Scars on the landscape which can still be seen above Blackford are some tank tracks high up on Whyack hill. On a winter’s day, when the angle of sunlight, hill frost or snow all are all just right, they can still be seen.
Mention of Whyack Farm brings back to mind one of the characters of the early war years. This farm was occupied by one Melville Jamieson. He was a member of an old legal family from Perth, and had apparently returned from being a tea planter in India some time during the 1930s, when he acquired the tenancy of the farm. From the viewpoint of a small boy, he was exceedingly tall, and one’s eye level was just about equal to where his nicky tams were below his knees. His other fascinating point was that he was one of the farmer car owners; this was however no ordinary car. It was an American Packard – large and very fast.

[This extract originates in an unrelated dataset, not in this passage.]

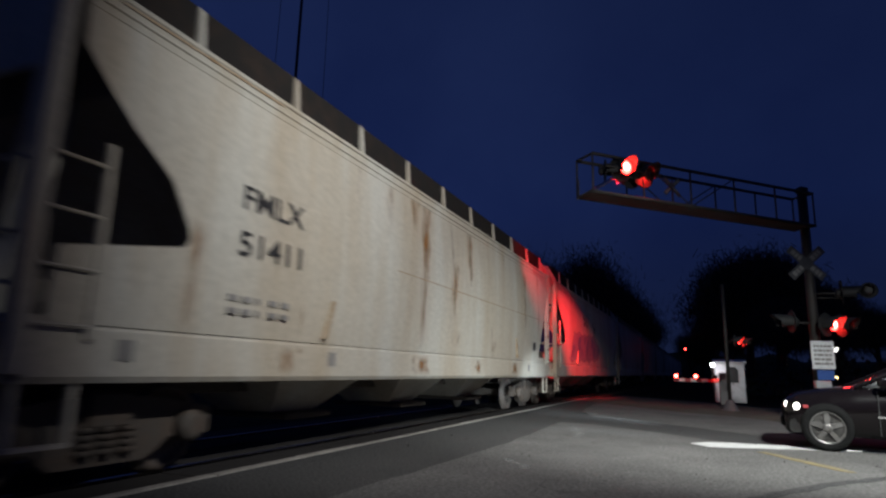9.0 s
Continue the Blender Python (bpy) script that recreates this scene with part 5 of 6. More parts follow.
paint_layers(car_c, "graffiti", Y, Z, [
    (np.minimum(cloud, low), "g_blue", "blue spray cloud"),
    (np.minimum(np.minimum(np.maximum(np.minimum(mass + 0.17 + wobble(Y, Z, 0.3, 0.07, 3), Z - 1.5 - 3 * (Y < 12.4)), patch(Y, Z, [(11.2, 0.6), (11.4, 1.0), (12.3, 1.05), (12.5, 0.6)])), low), cloud + 0.15), "g_sky", "light blue halo"),
    (np.minimum(mass + 0.075, low), "g_black", "black sprayed outline"),
    (np.minimum(np.minimum(mass, -black), low), "g_sunset", "letters fading from cream to orange and lime"),
    (np.minimum(shine, mass - 0.01), "g_white", "white sprayed highlights"),
], GX)
Y, Z = field_grid(19.7, 21.0, 1.2, 2.2, 0.025)
F = strokes(Y, Z, glyph_lines("rse", 19.95, 20.85, lambda k: 1.72, lambda k: 2.05, 0.05, 2) + glyph_lines("nmkn", 20.0, 20.9, lambda k: 1.42, lambda k: 1.62, 0.05, 3), 0.022)
sheet("scribble", Y, Z, F, GX, M["g_red"], car_c, "red sprayed scribble")

# hopper D: marks, seams and rust
def on_side(name, Y, Z, F, mat, car, dx, label=""):
    ob = sheet(name, Y, Z, F, 0, M[mat], car, label)
    for v in ob.data.vertices:
        v.co.x = 1.50 + 0.07 * (1 - ((v.co.z - 2.6) / 1.45) ** 2) + dx
    return ob


for words, z in (("FMLX", 2.62), ("51411", 2.14)):
    ob = lettering("reporting_mark", words, 0.36, 2.0, z, 0, M["letter_black"], car_d, "black stencilled letters", 1.0)
    wide = max(v.co.y for v in ob.data.vertices) - 2.0
    for v in ob.data.vertices:
        v.co = (1.585, 2.0 + (v.co.y - 2.0) * 1.08 / wide, v.co.z)
bm = bmesh.new()
for i in range(2):
    for k in range(5):
        box(bm, 1.562, 1.57, 1.95 + k * 0.21, 1.95 + k * 0.21 + (0.13 if k != 2 else 0.05), 1.54 + i * 0.13, 1.60 + i * 0.13)
part("load_data", bm, M["letter_grey"], car_d)
rng = random.Random(17)
for y, w, z0, z1 in ((6.65, 0.27, 1.34, 4.0), (6.2, 0.22, 3.3, 4.0), (7.9, 0.08, 1.6, 3.8), (1.48, 0.13, 1.38, 2.35), (8.95, 0.22, 2.7, 3.95), (13.3, 0.16, 2.2, 3.7), (8.05, 0.16, 1.5, 3.1), (8.3, 0.2, 1.34, 1.75), (10.6, 0.25, 1.34, 1.7), (4.4, 0.05, 3.2, 4.0), (13.4, 0.07, 1.4, 2.7), (3.2, 0.04, 1.36, 1.75), (10.4, 0.06, 1.4, 2.0), (5.3, 0.12, 3.0, 4.0), (14.8, 0.10, 1.6, 3.9), (11.4, 0.07, 3.0, 4.0)):
    Y, Z = field_grid(y - 0.4, y + 0.4, z0, z1, 0.025)
    taper = 0.35 + 0.65 * (Z - z0) / (z1 - z0)
    F = w * taper - np.abs(Y - y - 0.03 * np.sin(Z * 2.1 + y)) + wobble(Y * 2, Z * 0.25, 0.2, 0.08, int(y * 10))
    F = np.minimum(F, np.minimum((z1 - Z) * 0.35, (Z - z0) * 0.30) + 0.03 * np.sin(Y * 40))
    on_side("rust_streak", Y, Z, F, "rust_run", car_d, 0.010, "brown rust streak")
for y, w in ((6.7, 0.5), (3.0, 0.3), (12.4, 0.4), (9.6, 0.25)):
    Y, Z = field_grid(y - 0.6, y + 0.6, 0.9, 1.3, 0.025)
    F = np.minimum(w * 0.6 - np.abs(Y - y) + wobble(Y, Z, 0.3, 0.2, int(y * 7)), np.minimum(Z - 0.94, 1.27 - Z))
    sheet("rust_stain", Y, Z, F, 1.533, M["rust_run"], car_d, "rust stain on the sill")
slab("rust_patch", car_d, M["rust"], 1.535, 1.545, 0.4, 2.6, 3.97, 4.02)
for c in (car_d,):
    Y, Z = field_grid(5.6, 14.9, 2.47, 2.59, 0.02)
    on_side("seam", Y, Z, 0.009 - np.abs(Z - 2.53), "rust", c, 0.011)
    slab("placard", c, M["letter_black"], 1.575, 1.58, 14.15, 14.45, 1.62, 1.84)
    for y in (0.78, 3.85, 13.75):
        slab("sill_plate", c, M["letter_grey"], 1.532, 1.538, y, y + 0.16, 1.05, 1.22)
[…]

Jamieson had a certain liking for alcoholic beverages and regularly took himself of an evening to one of the hostelries at either Greenloaning or Braco. It apparently became something of an obsession with the upholders of the law that they felt that they should really catch him in a state of “unfit to drive”. In those days a police car had to bring a driver they suspected of drink driving to a halt and then carry out the “touch the point of your nose with your finger” routine to make a case. Attempts were made, but the speed of the Packard was such that MJ could be at home in bed before they could get anywhere near.
It all allegedly came to head one night when a trap was laid. The police car parked up a side street in Braco and, having a couple of hours to wait, the officers repaired to the house of the local bobby to pass the time. Come the hour they were sitting in their car waiting for Mr Jamieson to exit the pub. He did, but their car wouldn’t start. Their rotor arm was safely in Melville Jamieson’s pocket!